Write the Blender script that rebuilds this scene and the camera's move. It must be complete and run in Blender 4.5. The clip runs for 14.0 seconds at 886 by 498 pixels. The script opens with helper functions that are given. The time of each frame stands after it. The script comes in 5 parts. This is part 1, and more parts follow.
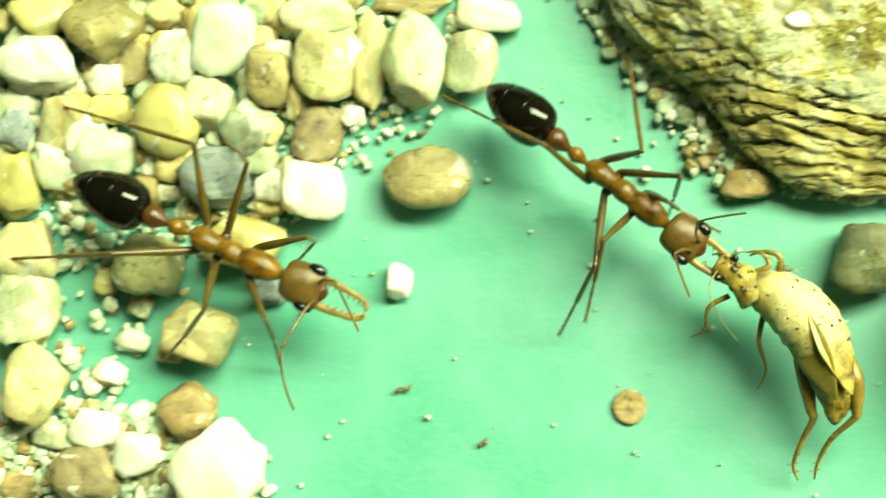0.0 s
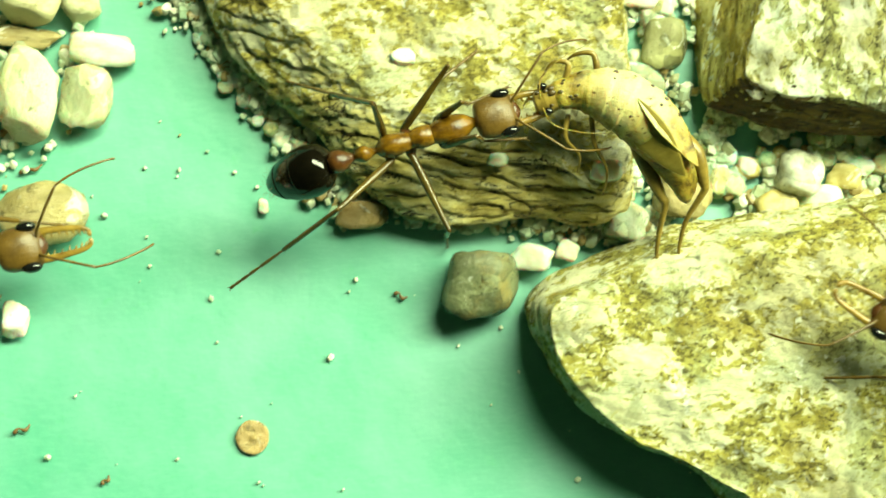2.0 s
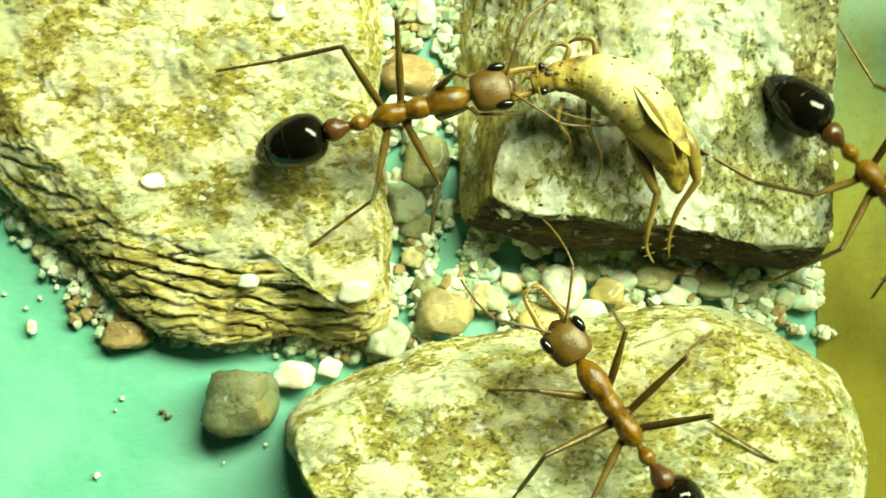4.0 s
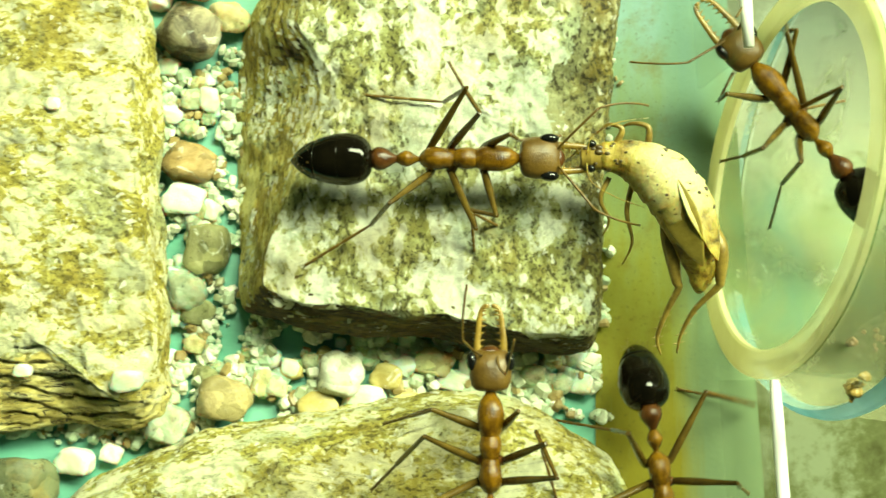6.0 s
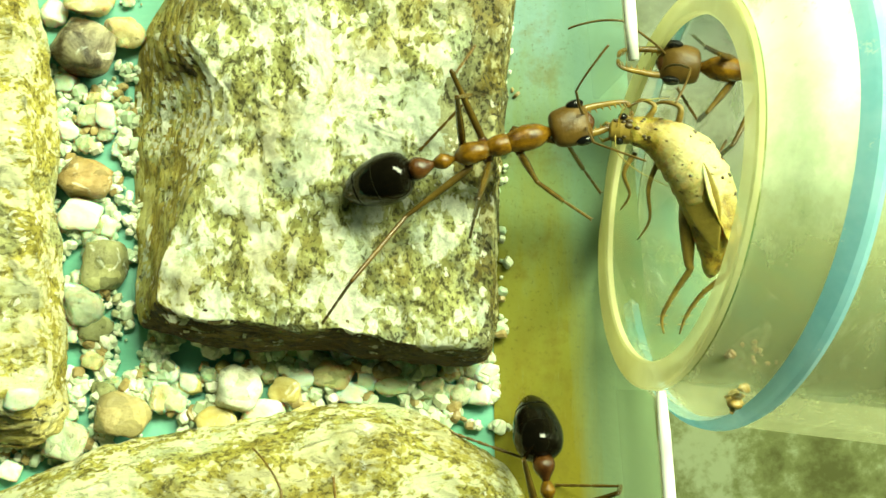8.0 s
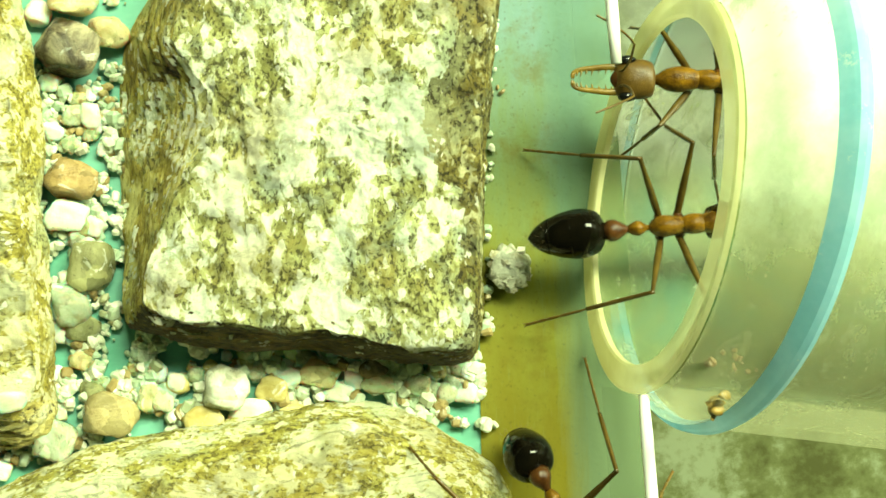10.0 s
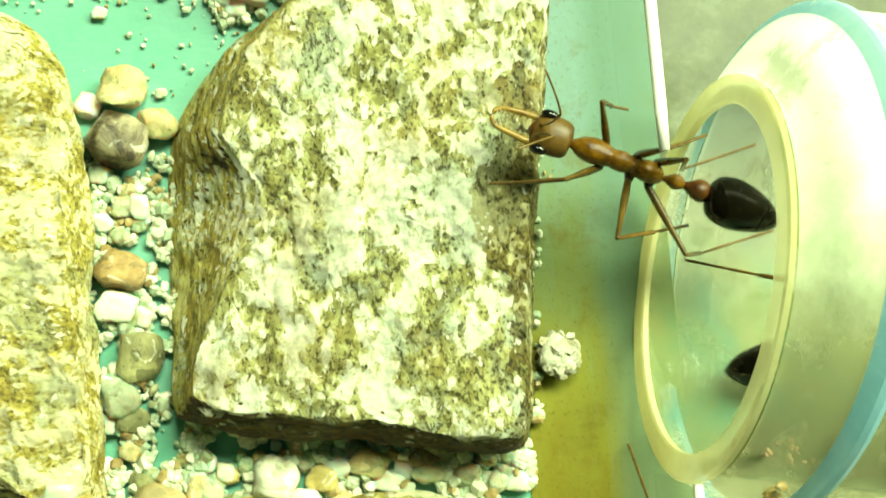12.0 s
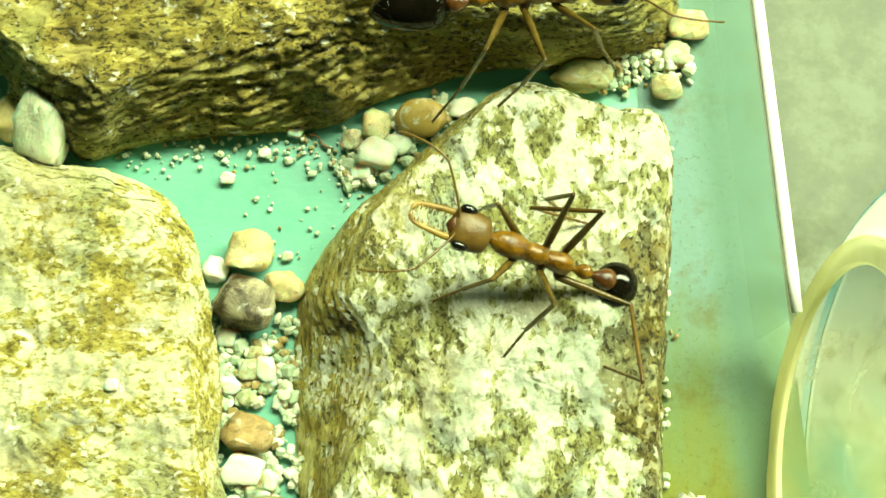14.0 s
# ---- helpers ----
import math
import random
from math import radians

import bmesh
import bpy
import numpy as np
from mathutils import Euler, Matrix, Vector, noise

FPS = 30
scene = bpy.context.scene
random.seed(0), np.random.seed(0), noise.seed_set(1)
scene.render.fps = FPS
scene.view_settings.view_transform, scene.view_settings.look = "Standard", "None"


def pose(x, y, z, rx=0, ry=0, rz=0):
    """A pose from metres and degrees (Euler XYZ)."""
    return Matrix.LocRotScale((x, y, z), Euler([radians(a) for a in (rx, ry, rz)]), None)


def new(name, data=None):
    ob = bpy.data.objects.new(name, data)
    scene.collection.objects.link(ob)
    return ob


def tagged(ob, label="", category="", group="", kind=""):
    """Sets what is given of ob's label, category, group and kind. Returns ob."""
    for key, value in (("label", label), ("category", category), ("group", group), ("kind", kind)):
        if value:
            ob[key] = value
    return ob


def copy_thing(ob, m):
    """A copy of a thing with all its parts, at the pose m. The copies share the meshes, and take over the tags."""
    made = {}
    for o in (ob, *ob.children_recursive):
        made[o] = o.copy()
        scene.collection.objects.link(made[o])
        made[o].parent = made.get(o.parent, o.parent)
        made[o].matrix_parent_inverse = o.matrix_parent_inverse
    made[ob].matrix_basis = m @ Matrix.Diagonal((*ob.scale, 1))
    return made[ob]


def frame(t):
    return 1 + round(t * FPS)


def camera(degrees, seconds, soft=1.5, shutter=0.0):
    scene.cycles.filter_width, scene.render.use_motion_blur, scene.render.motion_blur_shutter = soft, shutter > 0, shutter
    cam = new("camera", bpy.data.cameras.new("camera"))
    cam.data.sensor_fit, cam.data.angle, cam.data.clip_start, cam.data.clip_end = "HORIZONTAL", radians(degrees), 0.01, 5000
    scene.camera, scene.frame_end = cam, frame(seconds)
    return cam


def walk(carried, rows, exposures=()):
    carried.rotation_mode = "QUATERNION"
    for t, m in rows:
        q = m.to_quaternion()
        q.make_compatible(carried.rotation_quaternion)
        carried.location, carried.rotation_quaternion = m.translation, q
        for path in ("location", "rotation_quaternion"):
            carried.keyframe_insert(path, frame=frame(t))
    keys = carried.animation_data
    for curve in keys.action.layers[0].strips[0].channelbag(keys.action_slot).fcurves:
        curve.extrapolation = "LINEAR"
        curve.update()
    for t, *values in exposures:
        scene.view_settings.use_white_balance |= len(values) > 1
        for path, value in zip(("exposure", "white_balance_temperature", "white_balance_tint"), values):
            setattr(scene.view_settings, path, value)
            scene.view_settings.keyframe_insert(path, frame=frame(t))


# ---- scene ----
cam = camera(32.0, 14.0, soft=1.6, shutter=0.35)
K = 0.001            # everything below is written in millimetres

PATH = [
    (0.0, 14.94, -0.47, 103.31, 0.98, 8.73, 2.57),
    (0.5, 15.92, -0.37, 103.34, 1.94, 3.53, 2.06),
    (1.0, 16.19, -0.24, 103.56, 1.60, 0.07, 1.65),
    (1.5, 17.02, -0.56, 103.83, 1.56, -1.60, 1.32),
    (2.0, 18.96, -0.77, 104.36, 2.31, -3.10, 0.97),
    (2.5, 24.62, -0.67, 104.90, 4.41, -2.89, 0.84),
    (3.0, 30.80, 1.08, 105.37, 3.91, -1.54, 0.48),
    (3.2, 32.49, 1.47, 105.54, 4.46, -1.31, 0.41),
    (5.3, 51.64, 7.53, 107.85, 4.06, 0.88, 0.67),
    (5.5, 52.76, 7.88, 107.93, 3.91, 0.52, 0.58),
    (6.0, 54.42, 8.21, 108.16, 5.13, -0.71, 0.27),
    (6.5, 56.49, 7.98, 108.66, 4.41, -2.00, 0.02),
    (7.0, 57.83, 8.43, 108.72, 4.88, -1.96, -0.23),
    (7.5, 58.99, 8.94, 108.74, 4.93, -2.26, -0.47),
    (8.0, 59.62, 9.58, 108.71, 4.86, -1.69, -0.48),
    (10.5, 61.20, 13.52, 109.26, 2.78, -1.25, -0.86),
    (11.0, 61.18, 13.75, 109.18, 2.76, -0.77, -0.94),
    (11.5, 60.88, 13.89, 109.12, 3.40, -0.40, -1.03),
    (12.0, 60.57, 14.56, 108.98, 5.41, 0.11, -1.30),
    (12.5, 60.13, 15.07, 109.06, 6.76, 0.66, -1.38),
    (13.0, 59.59, 16.36, 109.02, 8.11, 2.27, -1.57),
    (13.5, 58.88, 16.81, 109.08, 10.03, 3.50, -1.26),
    (14.0, 58.82, 16.71, 109.10, 10.26, 3.83, -1.30),
]
walk(cam, [(t, pose(x * K, y * K, z * K, rx, ry, rz)) for t, x, y, z, rx, ry, rz in PATH], exposures=[(0.0, -0.12), (3.2, -0.16), (5.3, -0.26), (14.0, -0.28)])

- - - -

Task description: Repeat the material above in full and exactly, apart from the pictures.

Exercise result:
Write the Blender script that rebuilds this scene and the camera's move. It must be complete and run in Blender 4.5. The clip runs for 14.0 seconds at 886 by 498 pixels. The script opens with helper functions that are given. The time of each frame stands after it. The script comes in 5 parts. This is part 1, and more parts follow.
0.0 s
2.0 s
4.0 s
6.0 s
8.0 s
10.0 s
12.0 s
14.0 s
# ---- helpers ----
import math
import random
from math import radians

import bmesh
import bpy
import numpy as np
from mathutils import Euler, Matrix, Vector, noise

FPS = 30
scene = bpy.context.scene
random.seed(0), np.random.seed(0), noise.seed_set(1)
scene.render.fps = FPS
scene.view_settings.view_transform, scene.view_settings.look = "Standard", "None"


def pose(x, y, z, rx=0, ry=0, rz=0):
    """A pose from metres and degrees (Euler XYZ)."""
    return Matrix.LocRotScale((x, y, z), Euler([radians(a) for a in (rx, ry, rz)]), None)


def new(name, data=None):
    ob = bpy.data.objects.new(name, data)
    scene.collection.objects.link(ob)
    return ob


def tagged(ob, label="", category="", group="", kind=""):
    """Sets what is given of ob's label, category, group and kind. Returns ob."""
    for key, value in (("label", label), ("category", category), ("group", group), ("kind", kind)):
        if value:
            ob[key] = value
    return ob


def copy_thing(ob, m):
    """A copy of a thing with all its parts, at the pose m. The copies share the meshes, and take over the tags."""
    made = {}
    for o in (ob, *ob.children_recursive):
        made[o] = o.copy()
        scene.collection.objects.link(made[o])
        made[o].parent = made.get(o.parent, o.parent)
        made[o].matrix_parent_inverse = o.matrix_parent_inverse
    made[ob].matrix_basis = m @ Matrix.Diagonal((*ob.scale, 1))
    return made[ob]


def frame(t):
    return 1 + round(t * FPS)


def camera(degrees, seconds, soft=1.5, shutter=0.0):
    scene.cycles.filter_width, scene.render.use_motion_blur, scene.render.motion_blur_shutter = soft, shutter > 0, shutter
    cam = new("camera", bpy.data.cameras.new("camera"))
    cam.data.sensor_fit, cam.data.angle, cam.data.clip_start, cam.data.clip_end = "HORIZONTAL", radians(degrees), 0.01, 5000
    scene.camera, scene.frame_end = cam, frame(seconds)
    return cam


def walk(carried, rows, exposures=()):
    carried.rotation_mode = "QUATERNION"
    for t, m in rows:
        q = m.to_quaternion()
        q.make_compatible(carried.rotation_quaternion)
        carried.location, carried.rotation_quaternion = m.translation, q
        for path in ("location", "rotation_quaternion"):
            carried.keyframe_insert(path, frame=frame(t))
    keys = carried.animation_data
    for curve in keys.action.layers[0].strips[0].channelbag(keys.action_slot).fcurves:
        curve.extrapolation = "LINEAR"
        curve.update()
    for t, *values in exposures:
        scene.view_settings.use_white_balance |= len(values) > 1
        for path, value in zip(("exposure", "white_balance_temperature", "white_balance_tint"), values):
            setattr(scene.view_settings, path, value)
            scene.view_settings.keyframe_insert(path, frame=frame(t))


# ---- scene ----
cam = camera(32.0, 14.0, soft=1.6, shutter=0.35)
K = 0.001            # everything below is written in millimetres

PATH = [
    (0.0, 14.94, -0.47, 103.31, 0.98, 8.73, 2.57),
    (0.5, 15.92, -0.37, 103.34, 1.94, 3.53, 2.06),
    (1.0, 16.19, -0.24, 103.56, 1.60, 0.07, 1.65),
    (1.5, 17.02, -0.56, 103.83, 1.56, -1.60, 1.32),
    (2.0, 18.96, -0.77, 104.36, 2.31, -3.10, 0.97),
    (2.5, 24.62, -0.67, 104.90, 4.41, -2.89, 0.84),
    (3.0, 30.80, 1.08, 105.37, 3.91, -1.54, 0.48),
    (3.2, 32.49, 1.47, 105.54, 4.46, -1.31, 0.41),
    (5.3, 51.64, 7.53, 107.85, 4.06, 0.88, 0.67),
    (5.5, 52.76, 7.88, 107.93, 3.91, 0.52, 0.58),
    (6.0, 54.42, 8.21, 108.16, 5.13, -0.71, 0.27),
    (6.5, 56.49, 7.98, 108.66, 4.41, -2.00, 0.02),
    (7.0, 57.83, 8.43, 108.72, 4.88, -1.96, -0.23),
    (7.5, 58.99, 8.94, 108.74, 4.93, -2.26, -0.47),
    (8.0, 59.62, 9.58, 108.71, 4.86, -1.69, -0.48),
    (10.5, 61.20, 13.52, 109.26, 2.78, -1.25, -0.86),
    (11.0, 61.18, 13.75, 109.18, 2.76, -0.77, -0.94),
    (11.5, 60.88, 13.89, 109.12, 3.40, -0.40, -1.03),
    (12.0, 60.57, 14.56, 108.98, 5.41, 0.11, -1.30),
    (12.5, 60.13, 15.07, 109.06, 6.76, 0.66, -1.38),
    (13.0, 59.59, 16.36, 109.02, 8.11, 2.27, -1.57),
    (13.5, 58.88, 16.81, 109.08, 10.03, 3.50, -1.26),
    (14.0, 58.82, 16.71, 109.10, 10.26, 3.83, -1.30),
]
walk(cam, [(t, pose(x * K, y * K, z * K, rx, ry, rz)) for t, x, y, z, rx, ry, rz in PATH], exposures=[(0.0, -0.12), (3.2, -0.16), (5.3, -0.26), (14.0, -0.28)])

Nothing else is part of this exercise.